Actress and star of Thunderball

Born: April 26, 1941;

Died: December 18, 2019.

CLAUDINE Auger, who has died aged 78, saw off competition from Julie Christie, Raquel Welch and Faye Dunaway to land the leading role of Domino opposite Sean Connery in Thunderball (1965), the fourth James Bond movie and for many years the highest-grossing film in the series. “Domino is my favourite Bond girl and probably the most beautiful woman in the series,” Steven Jay Rubin wrote in The Complete James Bond Movie Encyclopedia. “Helping her along are a series of breathtaking bikinis and bathing suits. It’s no wonder that Broccoli and Saltzman [the producers] turned down consummate English actress Julie Christie.”

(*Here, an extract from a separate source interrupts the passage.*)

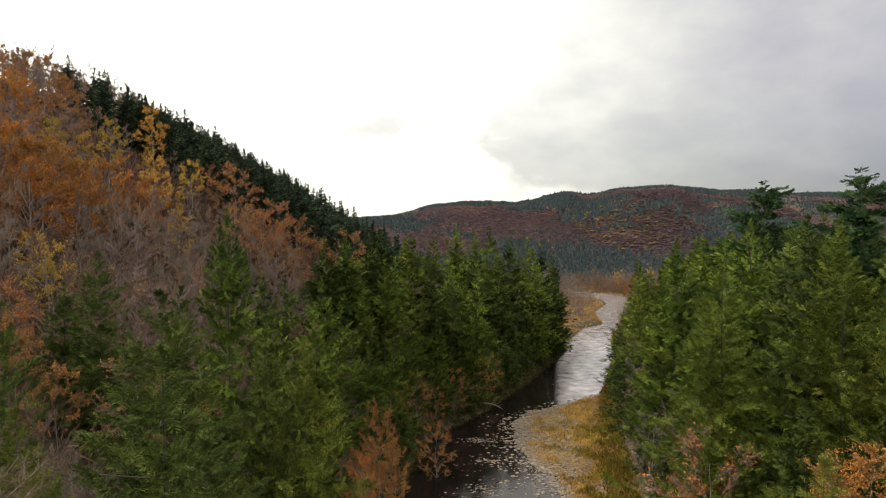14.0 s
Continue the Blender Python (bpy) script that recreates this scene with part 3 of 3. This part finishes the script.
PIN = [conifer(51, 34, 8.2, PINE, "tall white pine with plumed level boughs", "pine_tree", cover=3.4, clump=1.2, sprays=8, size=0.6, hang=0.05, perk=0.35, plumes=1.5,
               ragged=0.42, start=0.3, power=0.55, steep=2.4, foot=0.5, limbs_drawn=60)]
BARE_L = "bare grey-brown deciduous tree with fine twigs"
BARE = [broadleaf(61, 15, 4.6, BARE_L, TWIG_RED, BARK_GREY, thick=0.7, twig_thick=2.8, twigs=7, boughs=5, fine=6),
        broadleaf(62, 15, 5.0, BARE_L, TWIG_GREY, BARK_GREY, thick=0.7, twig_thick=2.6, twigs=7, boughs=5, fine=6),
        broadleaf(63, 15, 4.4, BARE_L, TWIG_RED, BARK_GREY, RUST, 1600, 0.22, thick=0.7, twig_thick=2.4, boughs=5, fine=7)]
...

Bond’s first meeting with Domino is one of the most dramatic in the series. She is diving in the Caribbean when she gets her foot trapped and 007 turns up and frees her. And there certainly seemed to be a chemistry between the two stars. Andrew Yule in his Sean Connery biography, Neither Shaken Nor Stirred, mentions rumours of “close encounters” between the two before Connery’s then wife, Diane Cilento, appeared on the set.

A former Miss France, Auger was in her early twenties when she got the role but, like many Bond girls, found it difficult to build on that early exposure. Although she co-starred with Christopher Plummer and Yul Brynner in Triple Cross the following year, by 1971 she was reduced to appearing in the low-budget Italian horror movie, Black Belly of the Tarantula.

Born Claudine Oger in Paris during the German occupation, she studied at the Conservatoire de Paris and began appearing in small film roles in her teens. She won the title of Miss France Monde 1958 and was runner-up at Miss World. At the age of 18 she married the French film director Pierre Gaspard-Huit, who was 25 years her senior, but she was still a relative unknown when she caught the eye of Kevin McClory, who worked as writer and producer on Thunderball.

The Bond producers had been keen on Welch or Dunaway for the role of villain Emilio Largo’s Italian lover, but there were complications with both. They considered the young Julie Christie, but were not convinced she was right for the part. After an extensive search, they were sufficiently keen on Auger to rewrite the character to make her French instead of Italian.

Unknown to Domino, the sinister, eyepatch-wearing Largo has had her brother murdered. When Bond breaks the news, she is understandably upset and swaps sides, ending up killing Largo with a speargun. Auger took English lessons for the role, but, like Ursula Andress in the first Bond film Dr No (1962), she was dubbed by Nikki van der Zyll. Apparently her voice was considered too deep.

Suddenly Auger was in big demand, with several American television appearances, but it was short-lived and her Hollywood career never really got going. Back in Europe she made Triple Cross and the comedy Anyone Can Play (1968), with Ursula Andress.

She worked in theatre in France, made a string of low-budget European movies and appeared in an instalment of the British television series The Memoirs of Sherlock Holmes in 1994, with Jeremy Brett, but by the end of the decade her screen career had fizzled out. Her first marriage ended in divorce. A second husband predeceased her. She is survived by a daughter from the second marriage.